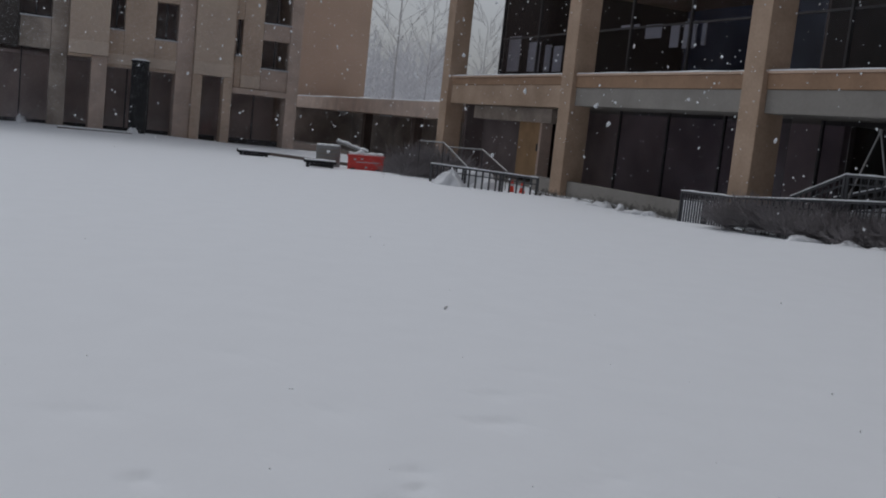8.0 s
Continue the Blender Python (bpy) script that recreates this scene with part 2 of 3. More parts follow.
def build_ground():
    xs, ys = lattice(-600, 600, -0.3, 2.2, 0.011), lattice(-600, 600, -0.5, 1.2, 0.011)
    X, Y = np.meshgrid(xs, ys)
    Z = 0.006 * np.sin(X * 1.7 + 0.6 * np.sin(Y * 1.3)) * np.sin(Y * 1.1 + 0.8) + 0.003 * np.sin(X * 3.9 + Y * 2.3) * np.sin(Y * 3.1 - X)
    far = np.hypot(X + 1, Y + 1)
    Z *= np.clip(1.2 - far / 7, 0.0, 1)
    for x, y, narrow, length, turn, d in FRESH_PRINTS:
        Z -= dent(X, Y, x, y, length, narrow, d * 1.25, 1.1, turn, 4.0)
    for x, y, across, along, d in SOFT:
        Z -= dent(X, Y, x, y, across, along, d * 1.25, 0.9, 30 * math.sin(x * 71 + y * 13))
    # drifts against the fences and the building
    for a, d, w, h in ((52, 22.0, 1.6, 0.16), (56, 19.9, 1.3, 0.09), (59, 18.9, 1.3, 0.13), (62, 18.2, 1.3, 0.14), (66, 17.6, 1.5, 0.14), (44, 27.6, 1.2, 0.10), (33, 31.0, 1.5, 0.08), (19, 43.5, 2.2, 0.12), (23, 42.0, 1.5, 0.05), (14, 44.0, 2.0, 0.1)):
        q = bearing(a, d)
        Z += h * np.exp(-((X - q.x) ** 2 + (Y - q.y) ** 2) / (2 * w * w))
    ny, nx = X.shape
    verts = np.stack([X, Y, Z], -1).reshape(-1, 3)
    i = np.arange(ny * nx).reshape(ny, nx)
    quads = np.stack([i[:-1, :-1], i[:-1, 1:], i[1:, 1:], i[1:, :-1]], -1).reshape(-1, 4)
    me = bpy.data.meshes.new("ground")
    me.vertices.add(len(verts))
    me.vertices.foreach_set("co", verts.ravel())
    me.loops.add(quads.size)
    me.loops.foreach_set("vertex_index", quads.ravel())
    me.polygons.add(len(quads))
    me.polygons.foreach_set("loop_start", np.arange(0, quads.size, 4))
    me.polygons.foreach_set("loop_total", np.full(len(quads), 4))
    me.update(calc_edges=True)
    me.polygons.foreach_set("use_smooth", np.ones(len(quads), dtype=bool))
    me.materials.append(SNOW)
    return tagged(new("ground", me), "smooth fresh snow with faint filled-in footprints", "snow ground", kind="structure")


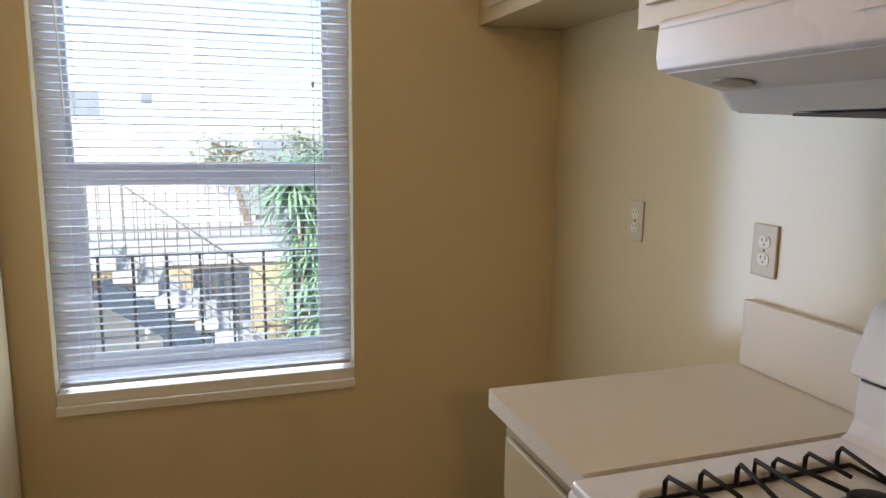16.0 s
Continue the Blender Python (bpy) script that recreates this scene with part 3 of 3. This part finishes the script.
# ---- dining ceiling fan with lamp ----
fx, fy = FAN
fan = thing("ceiling_fan", "pale ceiling fan with a lit globe and pull chain", "ceiling fan", at=(fx, fy, CH))
T = Matrix.Translation((fx, fy, 0))
part("canopy", lathe([(0.07, CH - 0.001), (0.068, CH - 0.02), (0.03, CH - 0.05), (0.013, CH - 0.052), (0.013, 2.26)], 24, T), FANWHITE, fan)
part("motor", lathe([(0.04, 2.285), (0.10, 2.27), (0.115, 2.24), (0.11, 2.185), (0.07, 2.165), (0.05, 2.15), (0.05, 2.115), (0.001, 2.115)], 32, T), FANWHITE, fan)
part("globe", lathe([(0.045, 2.1155), (0.078, 2.105), (0.094, 2.072), (0.090, 2.032), (0.066, 1.998), (0.026, 1.982), (0.001, 1.979)], 32, T), GLOBE, fan, "lit frosted globe")
for i in range(4):
    m = T @ Matrix.Rotation(radians(56 + 90 * i), 4, "Z") @ Matrix.Translation((0, 0, 2.112)) @ Matrix.Rotation(radians(11), 4, "X")
    bm = prism(round_rect(0.17, 0.68, -0.072, 0.072, 0.03), -0.004, 0.004, "z")
    bm.transform(m)
    bl = part("blade", bm, FANWHITE, fan)
    bm = block((0.08, -0.018, -0.003), (0.22, 0.018, 0.0035), 0.001)
    bm.transform(m)
    part("bracket", bm, FANWHITE, bl)
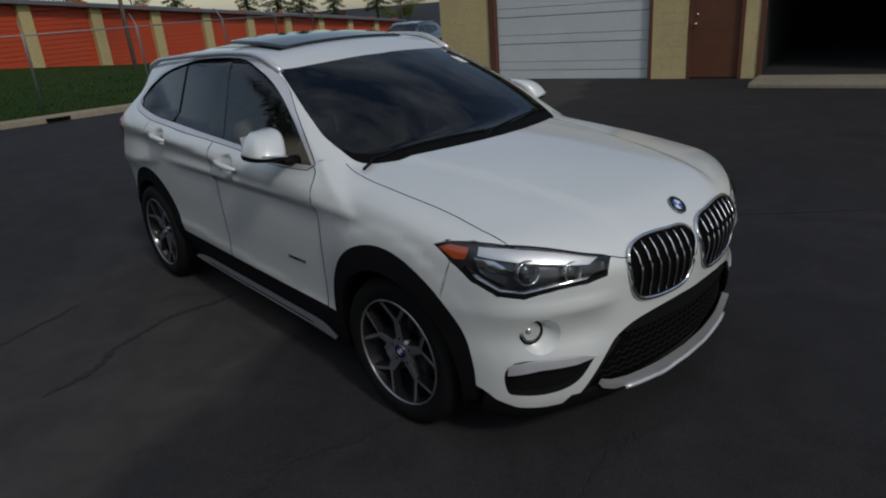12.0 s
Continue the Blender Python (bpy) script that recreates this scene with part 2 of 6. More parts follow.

━━━━━━━━━━

* [The exercise] Look through the data and gather every line with the string "that" in it.

* [Answer in full]
Continue the Blender Python (bpy) script that recreates this scene with part 2 of 3. More parts follow.
Continue the Blender Python (bpy) script that recreates this scene with part 3 of 3. This part finishes the script.
Continue the Blender Python (bpy) script that recreates this scene with part 2 of 6. More parts follow.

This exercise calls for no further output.